[STORED RECORDS]
------------------------------------------------------------

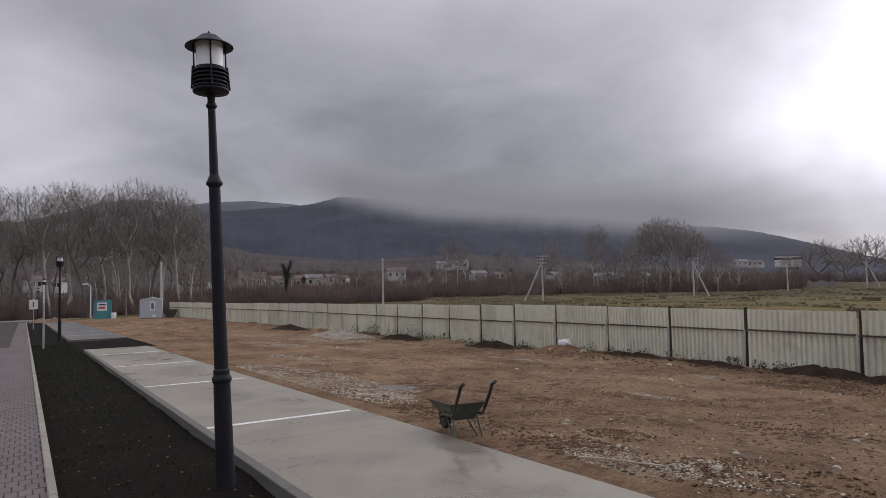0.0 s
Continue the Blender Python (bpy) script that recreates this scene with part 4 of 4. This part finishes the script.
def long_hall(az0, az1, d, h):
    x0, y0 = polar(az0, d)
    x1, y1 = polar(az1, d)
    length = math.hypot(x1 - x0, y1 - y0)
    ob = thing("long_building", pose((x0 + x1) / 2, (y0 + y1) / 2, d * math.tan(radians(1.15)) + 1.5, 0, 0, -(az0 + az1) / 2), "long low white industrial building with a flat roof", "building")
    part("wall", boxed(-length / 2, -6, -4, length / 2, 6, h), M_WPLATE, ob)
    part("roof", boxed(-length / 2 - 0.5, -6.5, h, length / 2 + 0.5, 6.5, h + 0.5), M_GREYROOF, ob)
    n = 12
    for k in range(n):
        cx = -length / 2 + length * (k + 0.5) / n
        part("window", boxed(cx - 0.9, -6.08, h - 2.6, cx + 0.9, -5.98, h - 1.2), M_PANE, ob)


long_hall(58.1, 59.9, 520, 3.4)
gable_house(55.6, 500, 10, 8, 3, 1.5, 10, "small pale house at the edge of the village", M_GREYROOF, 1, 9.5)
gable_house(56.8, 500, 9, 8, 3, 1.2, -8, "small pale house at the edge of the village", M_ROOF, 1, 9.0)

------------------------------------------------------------

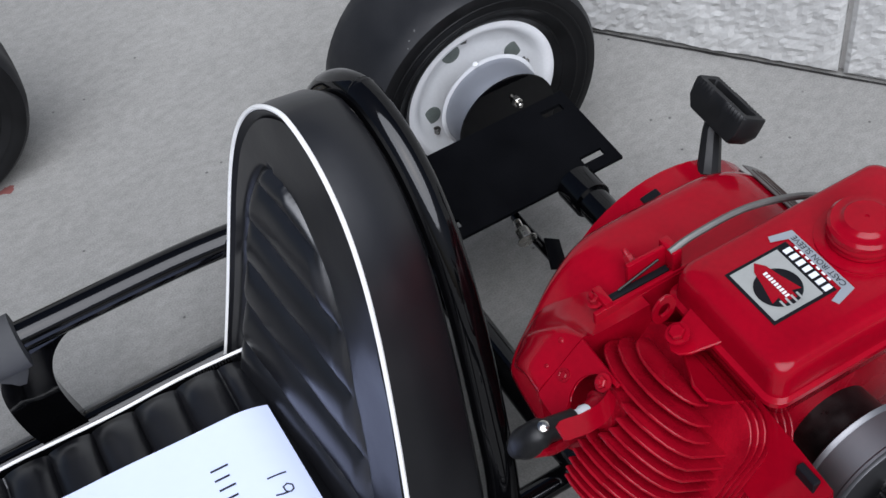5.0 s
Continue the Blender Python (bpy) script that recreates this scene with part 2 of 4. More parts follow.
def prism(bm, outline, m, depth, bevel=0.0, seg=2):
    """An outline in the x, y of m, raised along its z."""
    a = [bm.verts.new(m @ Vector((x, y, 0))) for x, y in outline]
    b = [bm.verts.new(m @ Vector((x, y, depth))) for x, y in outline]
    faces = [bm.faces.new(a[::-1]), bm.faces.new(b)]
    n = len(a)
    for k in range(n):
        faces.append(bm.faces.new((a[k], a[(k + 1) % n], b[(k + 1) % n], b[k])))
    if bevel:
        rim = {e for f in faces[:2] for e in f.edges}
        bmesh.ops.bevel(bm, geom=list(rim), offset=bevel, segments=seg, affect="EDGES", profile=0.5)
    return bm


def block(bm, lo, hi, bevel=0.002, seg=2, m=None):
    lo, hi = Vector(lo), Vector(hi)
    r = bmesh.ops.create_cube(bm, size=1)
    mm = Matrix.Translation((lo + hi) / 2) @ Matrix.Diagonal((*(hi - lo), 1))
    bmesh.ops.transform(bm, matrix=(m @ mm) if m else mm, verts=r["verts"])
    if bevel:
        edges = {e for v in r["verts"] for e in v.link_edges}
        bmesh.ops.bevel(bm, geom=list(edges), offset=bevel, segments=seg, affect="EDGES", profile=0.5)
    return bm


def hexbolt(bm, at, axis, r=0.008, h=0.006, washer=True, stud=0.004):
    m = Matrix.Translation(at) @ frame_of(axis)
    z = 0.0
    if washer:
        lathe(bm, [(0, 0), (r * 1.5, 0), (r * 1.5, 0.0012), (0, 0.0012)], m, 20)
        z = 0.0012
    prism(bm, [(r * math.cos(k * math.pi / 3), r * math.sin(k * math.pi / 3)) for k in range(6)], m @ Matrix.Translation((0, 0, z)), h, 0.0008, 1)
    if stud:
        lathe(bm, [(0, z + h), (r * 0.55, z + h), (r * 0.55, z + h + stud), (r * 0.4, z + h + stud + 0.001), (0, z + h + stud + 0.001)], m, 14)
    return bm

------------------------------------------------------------

[SET TASK]
Using the entries above, find all lines with "this". Copy them.

[EXERCISE RESPONSE]
Continue the Blender Python (bpy) script that recreates this scene with part 4 of 4. This part finishes the script.
Continue the Blender Python (bpy) script that recreates this scene with part 2 of 4. More parts follow.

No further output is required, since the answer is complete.